正義といふ題目でアランは三つの章を書いてゐますが、いづれも経済的な平等が話題とされてゐます。これはこの文章が書かれた20世紀初頭の欧州の社会情勢を反映したものでせう。日本でも「正義の味方」と言へば、悪代官を懲らしめる水戸黄門などがゐますが、どうも社会全体を視野に入れた、経済面での善悪の議論までは至らないやうな気がします。
『文明論之概略』で福沢諭吉が、貞実、潔白、謙遜、律儀などの私徳と、廉恥、公平、正中、勇強などの公徳との違ひを示して、かう言つてゐるのを思ひ出します。

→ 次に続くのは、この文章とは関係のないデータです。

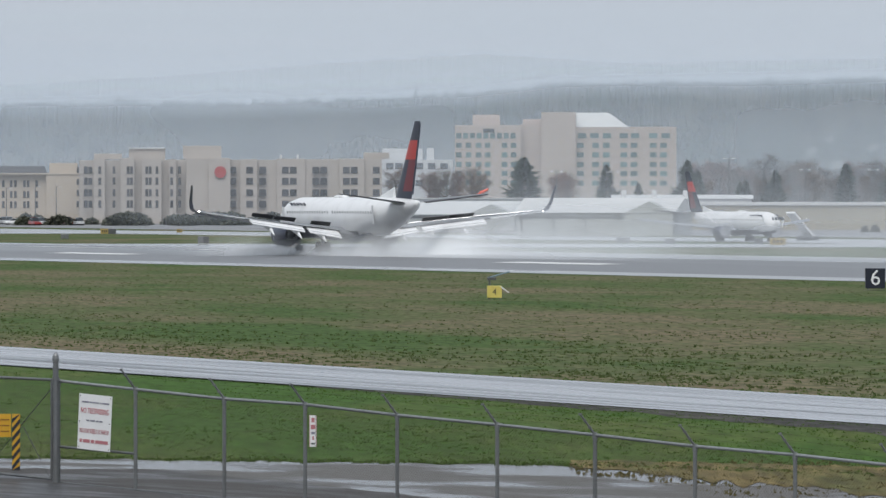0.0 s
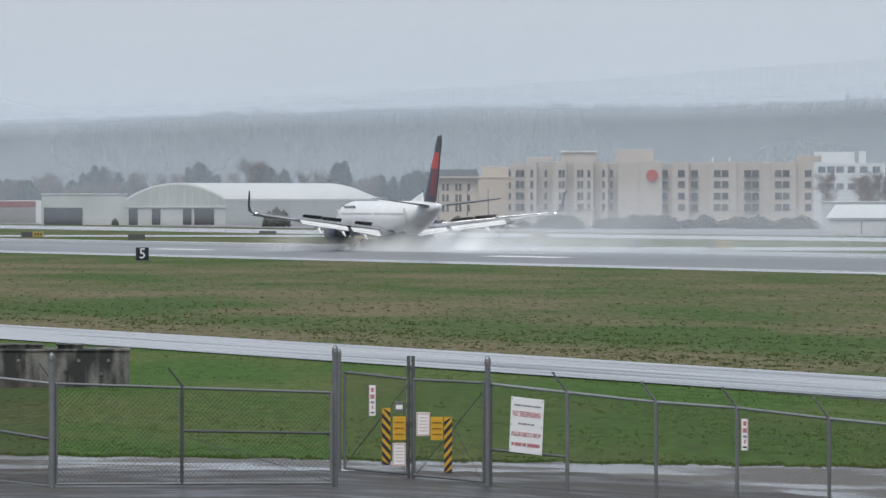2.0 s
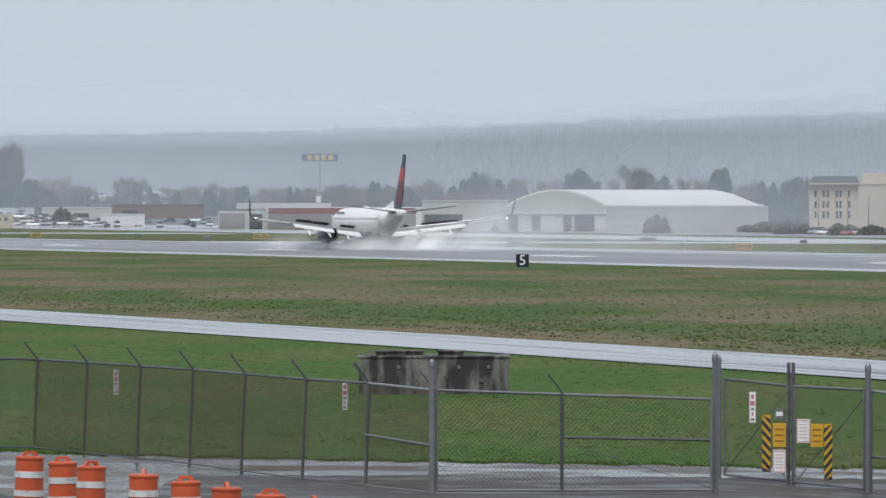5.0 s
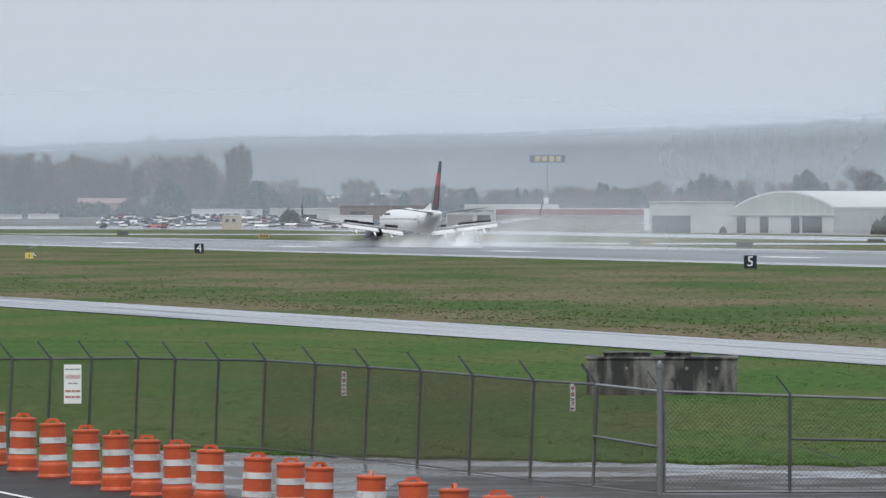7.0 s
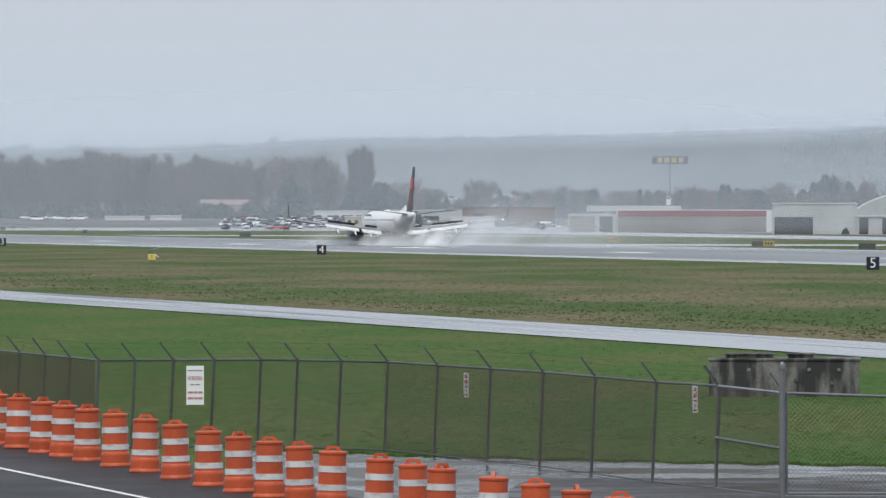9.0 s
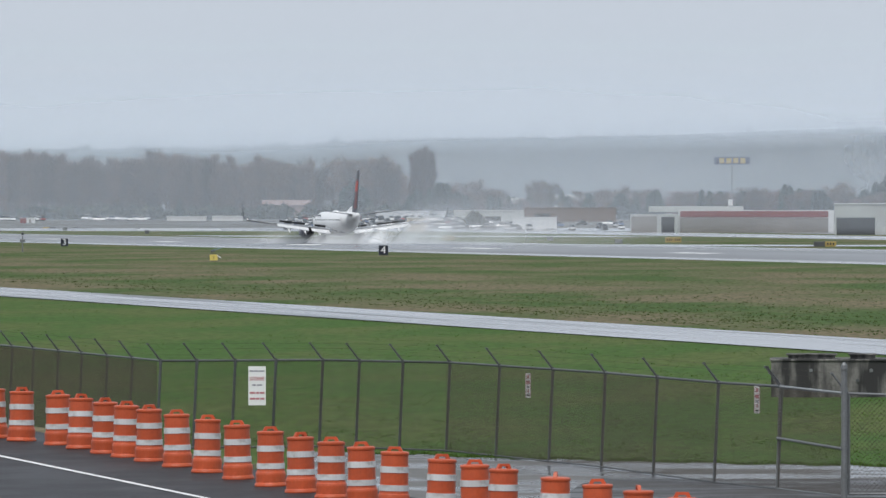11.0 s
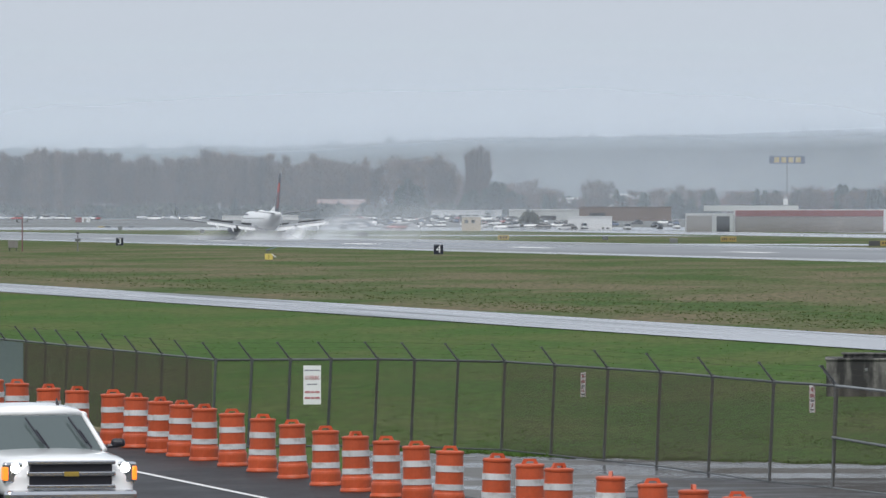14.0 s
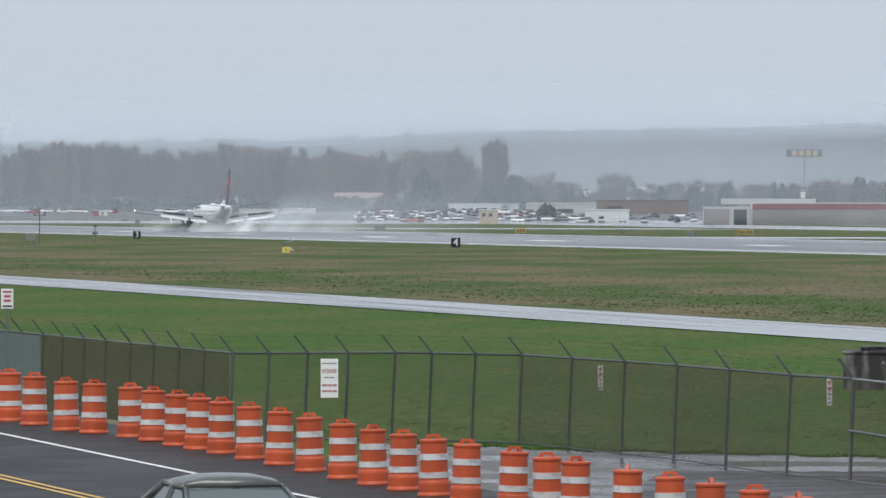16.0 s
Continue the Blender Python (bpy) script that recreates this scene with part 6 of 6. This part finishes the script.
RIDGE = ((-2700, 250), (-2300, 247), (-1700, 238), (-1440, 225), (-1000, 219), (-600, 208), (-365, 199), (0, 187), (500, 184), (850, 168), (1000, 150), (1300, 148), (1568, 141), (2000, 138))
ridge("hill", 3900, RIDGE, 4, M_FOREST, "long wooded ridge fading into low cloud", 6.0, 1.3)
FAR = ((-900, 235), (-400, 190), (0, 152), (300, 135), (600, 112), (850, 96), (1100, 112), (1500, 105), (2000, 100))
# the far hill's haze is put in as pale blue-grey emission
mb, ntb, bb = nodes_of("distant_hill_haze_glow")
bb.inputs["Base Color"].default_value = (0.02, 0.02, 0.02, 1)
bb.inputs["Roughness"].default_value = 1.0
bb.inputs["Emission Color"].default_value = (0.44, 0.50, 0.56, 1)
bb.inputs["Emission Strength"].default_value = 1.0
ridge("backdrop", 4700, FAR, 9, mb, "faint far hill whose haze is a pale glow", 1.6, 0.0)


def hill_wood(name, d, table, count, seed, colours, label):
    """Pointed crowns all over a wooded slope, too many to count."""
    r = np.random.RandomState(seed)
    verts, faces = [], []
    for i in range(count):
        u = r.uniform(table[0][0], table[-1][0])
        f = r.uniform(0.08, 1.0) ** 0.7
        p = at(u, d - 340 * (1 - f) ** 1.3)
        z = -2 + (rise(lerp(table, u), d) + 2) * f ** 1.2 - 2.5
        h = r.uniform(3.0, 7.5) * (1.0 if r.rand() < 0.85 else 1.4) * (1.0 if f < 0.85 else 0.62)
        w = h * r.uniform(0.16, 0.42)
        n = len(verts)
        a = r.uniform(0, 6.28)
        for k in range(5):
            c, w1 = a + k * 1.2566, w * r.uniform(0.7, 1.2)
            verts.append((p.x + w1 * math.cos(c), p.y + w1 * math.sin(c), z + h * r.uniform(0.15, 0.45)))
        verts += [(p.x + r.normal(0, w * 0.2), p.y, z + h), (p.x, p.y, z - 1.0)]
        for k in range(5):
            faces += [(n + k, n + (k + 1) % 5, n + 5), (n + (k + 1) % 5, n + k, n + 6)]
    me = bpy.data.meshes.new(name)
    me.from_pydata(verts, [], faces)
    me.materials.append(tone("hill_trees", *colours))
    return tagged(new(name, me), label, "trees", kind="stuff")


def hill_house(u, f, d, table, wide, mat):
    """A small house set into the wooded slope."""
    p = at(u, d - 340 * (1 - f) ** 1.3)
    z = -2 + (rise(lerp(table, u), d) + 2) * f ** 1.2
    t = thing("house", pose(p.x, p.y, z - 2.5, 0, 0, -20), "small pale house among trees on the misty hill", "house", "houses on the hill")
    block(t, -wide / 2, wide / 2, 0, 5, 0, 5.2, mat, "wall")
    bm = bmesh.new()
    gable(bm, -wide / 2, wide / 2, 0, 5, 5.2, 6.0)
    part("roof", bm, M_LOWGREY, t, "grey wet roof")
    for x in (-wide * 0.25, wide * 0.25):
        block(t, x - 0.4, x + 0.4, -0.1, 0.05, 4.0, 4.8, M_WIN, "window", 0)


for u, f, w in ((1306, 0.93, 3.2), (1338, 0.55, 3.0), (1436, 0.50, 4.0), (1468, 0.58, 3.4), (1482, 0.40, 4.4), (1545, 0.52, 3.6), (1410, 0.36, 3.8)):
    hill_house(u, f, 3900, RIDGE, w, M_SIDING)


def mist(u0, u1, d, height, alpha, fade, top, label, wisps=0.16):
    """A leaning veil of rain at one distance, thinning out towards its ends."""
    bm = bmesh.new()
    uv = bm.loops.layers.uv.new("UVMap")
    n = 40
    prev = None
    for i in range(n + 1):
        u = u0 + (u1 - u0) * i / n
        p, q2 = at(u, d), at(u, d + height)
        a, b = bm.verts.new((p.x, p.y, 0)), bm.verts.new((q2.x, q2.y, height))
        if prev:
            f = bm.faces.new((prev[0], a, b, prev[1]))
            for loop, q in zip(f.loops, (((i - 1) / n, 0), (i / n, 0), (i / n, 1), ((i - 1) / n, 1))):
                loop[uv].uv = q
        prev = (a, b)
    m = veil("rain_mist", alpha, fade / (u1 - u0), top, 0.05, MIST, wisps=wisps, wisp_scale=0.004)
    ob = part("mist", bm, m, None, label, smooth=True)
    return tagged(ob, category="mist", kind="stuff")


def cloud_base(d, table, below, above, alpha):
    """The ragged foot of the cloud that hides the top of a ridge."""
    bm = bmesh.new()
    uv = bm.loops.layers.uv.new("UVMap")
    n = 60
    prev = None
    for i in range(n + 1):
        u = table[0][0] + (table[-1][0] - table[0][0]) * i / n
        v = lerp(table, u)
        p, q2 = at(u, d), at(u, d + 60)
        a, b = bm.verts.new((p.x, p.y, rise(v + below, d))), bm.verts.new((q2.x, q2.y, rise(v - above, d + 60)))
        if prev:
            f = bm.faces.new((prev[0], a, b, prev[1]))
            for loop, q in zip(f.loops, (((i - 1) / n, 0), (i / n, 0), (i / n, 1), ((i - 1) / n, 1))):
                loop[uv].uv = q
        prev = (a, b)
    ob = part("cloud", bm, veil("cloud_foot", alpha, 0, 0.45, 0.55, MIST, wisps=0.25, wisp_scale=0.006), None, "soft foot of low cloud over the ridge", smooth=True)
    return tagged(ob, category="cloud", kind="stuff")


MIST = (0.497, 0.560, 0.632)
cloud_base(3500, RIDGE, 34, 40, 0.45)
hill_wood("hillside_trees", 3900, RIDGE, 11000, 6, ((0.006, 0.012, 0.008), (0.120, 0.122, 0.098)), "dark misty wood covering the ridge")
for u0, u1, d, k in ((-2900, -640, 2420, 0.12), (-860, 320, 1880, 0.20), (100, 2300, 1370, 0.17)):
    mist(u0, u1, d, 70, k, 220, 0.7, "thin veil of rain mist before the buildings")
for u0, u1, d, k in ((-2900, -120, 2960, 0.22), (-420, 2300, 2300, 0.20)):
    mist(u0, u1, d, 80, k, 300, 0.75, "veil of rain mist before the bare woods")
mist(-3100, 500, 3490, 105, 0.40, 900, 0.6, "thick bank of rain mist before the hills")
mist(-500, 2500, 3485, 105, 0.38, 900, 0.6, "bank of rain mist before the higher hill")
mist(-3100, -250, 1480, 60, 0.08, 700, 0.8, "thin veil of rain over the far end of the runway")


# ---- grass tufts, too many to count ----
def tufts(name, count, place, heights, material, label, seed, clump=0.0):
    """Tufts of three blades; with clump they gather where a slow noise is high."""
    r = np.random.RandomState(seed)
    spots = []
    while len(spots) < count:
        x, y = place(r)
        if clump and noise.noise(Vector((x * 0.35, y * 0.05, seed))) + 0.5 * noise.noise(Vector((x * 1.3, y * 0.25, seed))) < clump * r.uniform(-1, 1):
            continue
        spots.append((x, y, ground_z(x, y) - 0.02))
    base = np.repeat(np.array(spots), 3, axis=0)
    n = len(base)
    h = np.repeat(r.uniform(heights[0], heights[1], count), 3)
    base[:, 0] += r.normal(0, 0.5, n) * h
    base[:, 1] += r.normal(0, 0.5, n) * h
    a, w = r.uniform(0, 3.14, n), h * r.uniform(0.35, 0.9, n)
    side = np.stack([w * np.cos(a), w * np.sin(a), np.zeros(n)], 1)
    tip = np.stack([r.normal(0, 0.35, n) * h, r.normal(0, 0.25, n) * h, h * r.uniform(0.6, 1.0, n)], 1)
    verts = np.stack([base - side, base + side, base + tip], 1).reshape(-1, 3)
    me = bpy.data.meshes.new(name)
    me.from_pydata(verts.tolist(), [], np.arange(3 * n).reshape(-1, 3).tolist())
    me.materials.append(material)
    return tagged(new(name, me), label, "grass", kind="stuff")


M_TUFT_G = tone("green_blades", (0.062, 0.118, 0.027), (0.110, 0.170, 0.043))
M_TUFT_B = tone("straw_blades", (0.064, 0.108, 0.031), (0.125, 0.142, 0.060))
M_TUFT_O = tone("ochre_blades", (0.110, 0.105, 0.040), (0.200, 0.165, 0.075))


def on_lawn(r):
    u = r.uniform(-2450, 1750)
    a, b = lawn_near(u), strip_near(u)
    e0, e1 = 1.0 / a, 1.0 / b
    p = at(u, 1.0 / r.uniform(e1, e0))
    return p.x, p.y


def on_field(r):
    x = r.uniform(93, 219)
    b = bearing(r.uniform(-2450, 1750))
    return x, x / math.tan(b)


def lawn_rim(r):
    u = r.uniform(-1560, 1750)
    p = at(u, lane_edge(u) + abs(r.normal(0, 0.7)))
    return p.x, p.y


def strip_rim(r):
    u = r.uniform(-2450, 1750)
    b = bearing(u)
    d = strip_near(u) if r.rand() < 0.5 else 91.4 / math.sin(b)
    p = at(u, d)
    p.x += -abs(r.normal(0, 0.5)) if d < 91 / math.sin(b) else bend(p.y) + abs(r.normal(0, 0.6))
    return p.x, p.y


def near_belt(r):
    x = 93 + abs(r.normal(0, 13))
    b = bearing(r.uniform(-2450, 1750))
    return x, x / math.tan(b)


def verge(r):
    u = r.uniform(1010, 1750)
    p = at(u, lane_edge(u) + r.uniform(-9, 4) * min(1.0, (u - 900) / 450.0))
    return p.x, p.y


tufts("grass_tufts", 45000, on_lawn, (0.03, 0.09), M_TUFT_G, "short green grass tufts on the lawn", 1, 0.35)
tufts("grass_tufts", 22000, on_field, (0.03, 0.10), M_TUFT_B, "straw and green grass tufts on the airfield", 2, 0.35)
tufts("grass_tufts", 8500, near_belt, (0.04, 0.12), M_TUFT_B, "rough clumps of grass beside the service road", 5, 0.25)
tufts("grass_tufts", 5000, lawn_rim, (0.03, 0.12), M_TUFT_G, "ragged grass along the paving", 3)
tufts("grass_tufts", 3000, strip_rim, (0.03, 0.10), M_TUFT_G, "ragged grass along the service road", 4)
tufts("grass_tufts", 1100, verge, (0.04, 0.14), M_TUFT_O, "ochre weeds on the gravel verge", 7)


def motions():
    ts = [0.5 * i for i in range(33)]
    rows = [(t, pose(RUNWAY_X, roll_y(t) + 20.0, 0.74)) for t in ts]
    walk(jet, rows)
    walk(spray, rows)
    fine = [0.0] + [11.5 + 0.25 * i for i in range(19)]
    walk(pickup, [(t, on_lane(117.9 - 17.2 * (t - 14.2), 16.38)) for t in fine])
    walk(sedan, [(t, on_lane(117.3 - 16.8 * (t - 15.4), 15.68)) for t in fine])
    sweep = ((0.0, 4), (12.9, 4), (13.2, 40), (13.5, 80), (13.8, 95), (14.0, 72), (14.1, 48), (14.2, 30), (14.3, 13), (14.4, 4), (16.0, 4))
    for wiper, x in zip([o for o in pickup.children if o.name.startswith("wiper")], (-0.66, 0.0)):
        walk(wiper, [(t, wiper_pose(x, a)) for t, a in sweep])


motions()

蓋し古来我国の人心に於て徳義と称するものは、専ら一人の私徳のみに名を下したる文字にて、其考の在る所を察するに、古書に温良恭謙譲と云ひ、無為にして治ると云ひ、聖人に夢なしと云ひ、君子盛徳の士は愚なるが如しと云ひ、仁者は山の如しと云ふなど、 都 て是等の趣を以て本旨と為し、結局、外に見はるゝ働よりも内に存するものを徳義と名 るのみにて、西洋の語にて云へば「パッシーウ」とて、我より働くには非ずして物に対して受身の姿と為り、唯私心を放解するの一事を以て要領と為すが如し。
(岩波文庫版 107ページ)
哲学の場合も、多くは個人を念頭に置いた存在論や認識論に終始してゐるやうに見受けられるのは、偏見でせうか。アランの場合は、哲学が社会との結びつきを失つてゐないところが私にとつて魅力の一つで、第七部では「儀式」といふ社会的な営みが扱はれるところにも、さうした視点が見て取れます。